As Peter McLaren notes, "Radical Possibilities is a critical pedagogy for activating policy reform at the grassroots—something vitally needed at this time in history."

Anyon's recent work has involved a number of collaborations with her doctoral students in the Ph.D. Program in Urban Education at The Graduate Center. The principle example of this is the 2009 text, Theory and Educational Research: Toward Critical Social Explanation. Here, Anyon reflects on her own personal journey through and with theory, from her early engagement with Marx to more recent encounters with theorists as diverse as Judith Butler, Arjun Appadurai and Chantal Mouffe. The volume then features the work of her students who reflect on their own uses of theory and extend Anyon's analyses into a broad range of research areas.

Ultimately, Theory and Educational Research reveals, as David Berliner states, "that even though theoretical labor is challenging, it can also be exhilarating for the researcher, demanding personal creativity while building one's critical intellectual power."

In her 2005 Harvard Educational Review article, titled "What ‘Counts’ as Educational Policy?" Anyon offers what she calls "notes toward a new paradigm" for educational policy analysis and activism. This is perhaps the clearest articulation and summation of Anyon's intellectual contribution, and more, the passionate political commitments of her life. We need a new paradigm, Anyon insists, "one that promotes equity-seeking school change and that includes strategies to create conditions that will allow the educational improvements to take root, grow, and bear fruit in students' lives."
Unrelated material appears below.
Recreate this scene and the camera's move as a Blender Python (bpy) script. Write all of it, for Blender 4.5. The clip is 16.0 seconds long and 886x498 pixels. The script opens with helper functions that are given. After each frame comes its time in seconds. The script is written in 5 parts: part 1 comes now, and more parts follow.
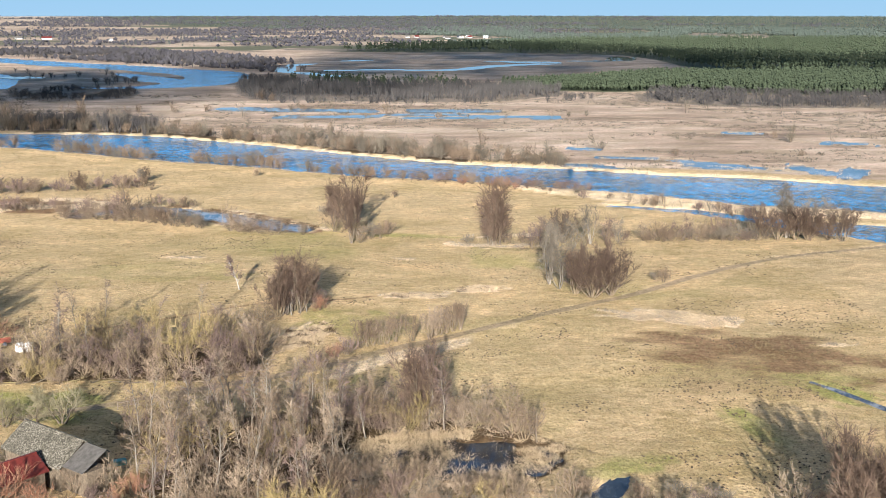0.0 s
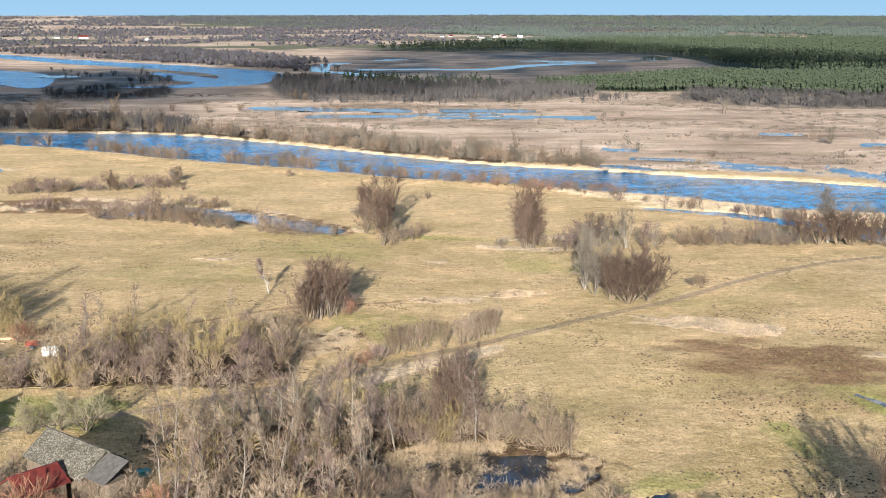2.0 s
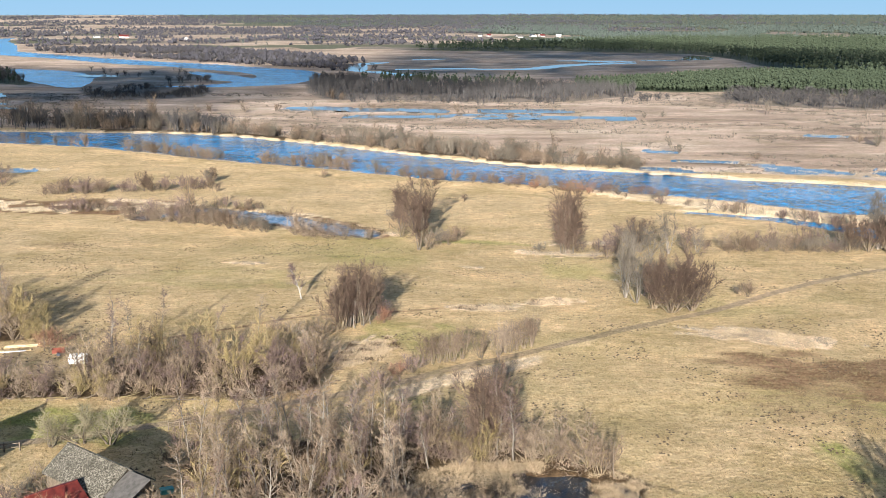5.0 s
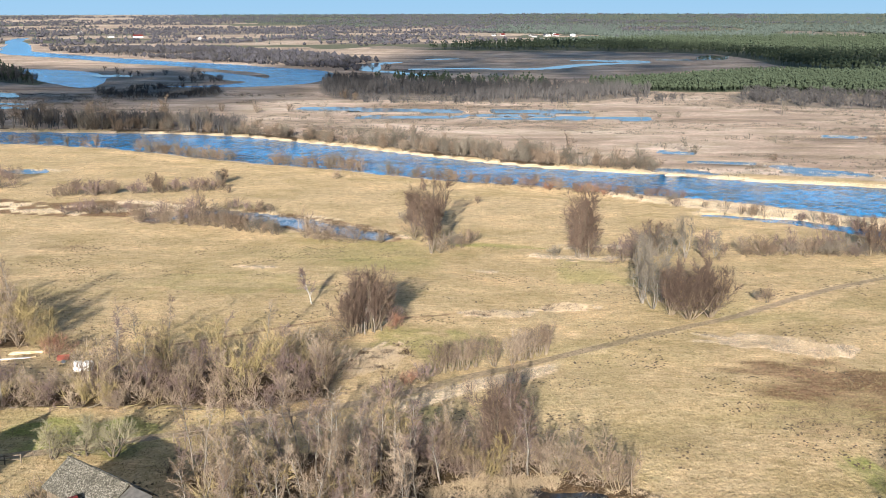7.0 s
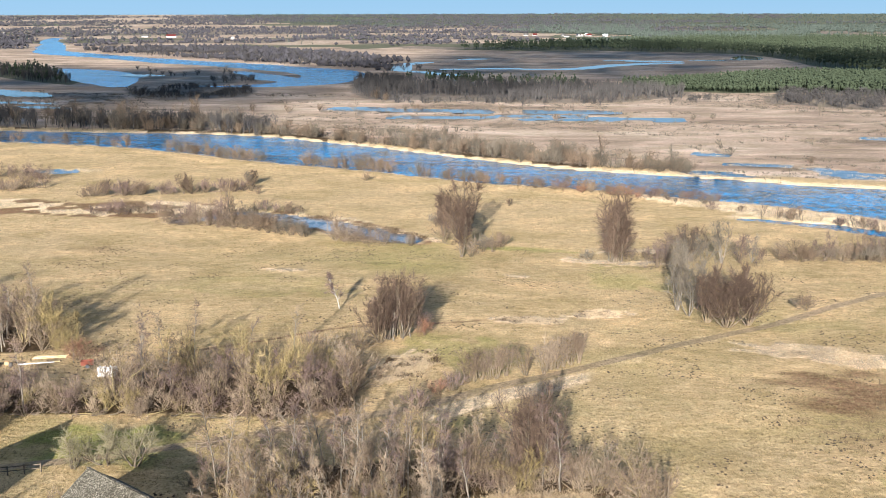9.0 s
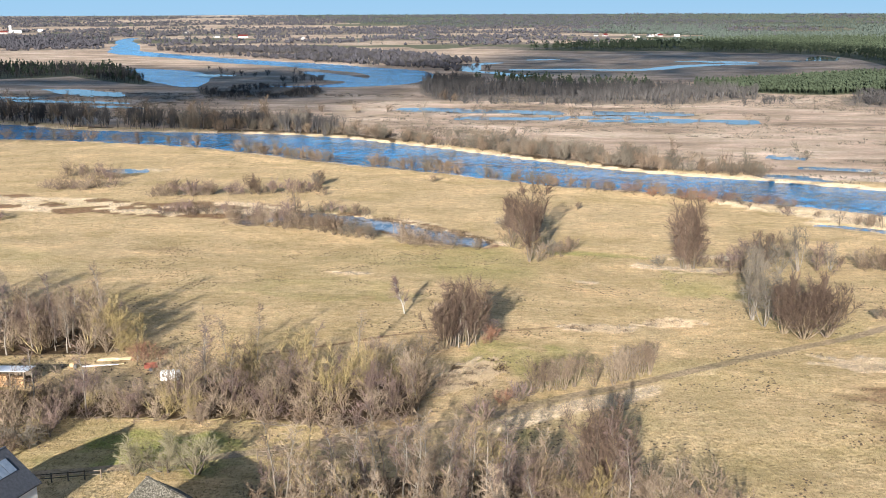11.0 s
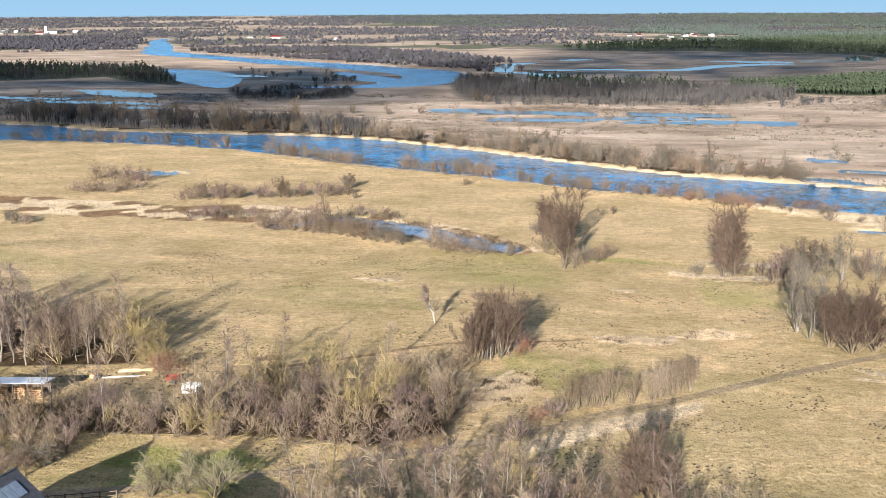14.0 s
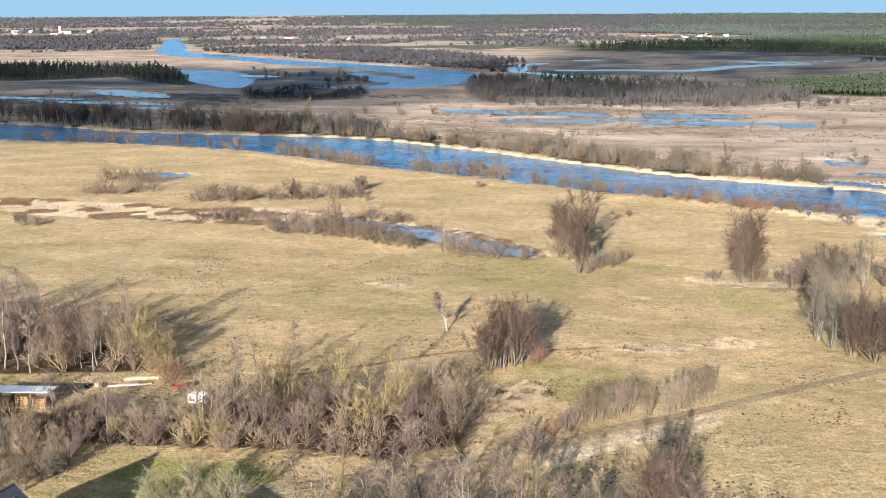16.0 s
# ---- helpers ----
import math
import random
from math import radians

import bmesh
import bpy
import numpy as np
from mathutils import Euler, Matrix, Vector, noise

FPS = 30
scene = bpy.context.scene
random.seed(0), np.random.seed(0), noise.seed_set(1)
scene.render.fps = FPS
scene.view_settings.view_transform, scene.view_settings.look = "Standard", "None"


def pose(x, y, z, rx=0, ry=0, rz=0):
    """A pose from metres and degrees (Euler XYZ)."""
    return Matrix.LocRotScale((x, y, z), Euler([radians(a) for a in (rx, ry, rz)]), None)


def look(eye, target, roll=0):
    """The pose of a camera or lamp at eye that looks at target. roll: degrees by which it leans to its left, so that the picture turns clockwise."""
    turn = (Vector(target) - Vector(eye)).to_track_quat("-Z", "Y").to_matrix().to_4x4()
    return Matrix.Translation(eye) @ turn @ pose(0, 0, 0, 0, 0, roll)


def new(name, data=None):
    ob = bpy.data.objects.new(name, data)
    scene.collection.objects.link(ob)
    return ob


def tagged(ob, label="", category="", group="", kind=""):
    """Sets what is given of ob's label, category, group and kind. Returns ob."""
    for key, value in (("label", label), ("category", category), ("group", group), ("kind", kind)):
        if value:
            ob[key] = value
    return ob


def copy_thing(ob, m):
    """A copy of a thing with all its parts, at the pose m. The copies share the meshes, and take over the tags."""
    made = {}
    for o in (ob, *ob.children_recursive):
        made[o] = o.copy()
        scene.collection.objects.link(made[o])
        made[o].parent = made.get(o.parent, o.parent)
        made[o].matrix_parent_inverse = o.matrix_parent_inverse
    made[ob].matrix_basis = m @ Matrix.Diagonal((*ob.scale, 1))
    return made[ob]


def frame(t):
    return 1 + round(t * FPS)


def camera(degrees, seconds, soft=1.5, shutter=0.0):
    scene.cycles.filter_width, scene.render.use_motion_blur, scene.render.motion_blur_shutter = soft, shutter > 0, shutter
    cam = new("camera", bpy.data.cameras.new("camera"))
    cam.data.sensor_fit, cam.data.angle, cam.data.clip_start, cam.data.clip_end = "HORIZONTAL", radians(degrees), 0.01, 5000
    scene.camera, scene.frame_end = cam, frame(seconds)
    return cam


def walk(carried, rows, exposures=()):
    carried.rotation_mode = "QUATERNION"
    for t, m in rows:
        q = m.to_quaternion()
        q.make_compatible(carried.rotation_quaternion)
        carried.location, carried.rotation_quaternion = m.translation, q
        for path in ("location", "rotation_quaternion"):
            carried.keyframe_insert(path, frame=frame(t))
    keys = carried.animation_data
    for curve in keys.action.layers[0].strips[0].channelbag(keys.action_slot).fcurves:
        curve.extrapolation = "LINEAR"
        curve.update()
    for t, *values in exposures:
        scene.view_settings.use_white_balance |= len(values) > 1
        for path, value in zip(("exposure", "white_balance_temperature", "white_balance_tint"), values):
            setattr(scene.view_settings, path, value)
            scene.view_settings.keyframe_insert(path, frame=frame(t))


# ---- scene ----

Another of Anyon's notable works is her 2011 book, Marx and Education, in which she offers an introduction to the Marxian tradition in education scholarship, and encourages a new generation of scholars to re-engage Marxian ideas as a way to more powerfully explain and respond to persistent class and race inequities in public education.

==Mentorship==
Besides her seminal contributions to education and social policy, Anyon was widely known as an outstanding and supportive mentor. During her tenure in the Urban Education Doctoral Program at the CUNY Graduate Center, she chaired over a dozen dissertations and sat on numerous dissertation committees. Anyon continued to work with doctoral students until the time of her death on September 7, 2013, at her home in Manhattan, where she died of cancer. A revised version of Radical Possibilities is due to come out in early 2014.
 She was a professor of social and educational policy at the CUNY Graduate Center until her death in 2013.

==Works==
- "Social Class and the Hidden Curriculum of Work", Journal of Education, Vol. 162, no. 1, Fall 1980.
- Social Class and School Knowledge (Curriculum Inquiry, 1981)
- Ghetto Schooling: A Political Economy of Urban Education (Teachers College Press, 1997)
- Radical Possibilities: Public Policy, Urban Education, and a New Social Movement (Routledge 2005)
- Theory and Educational Research: Toward Critical Social Explanation(Routledge 2009).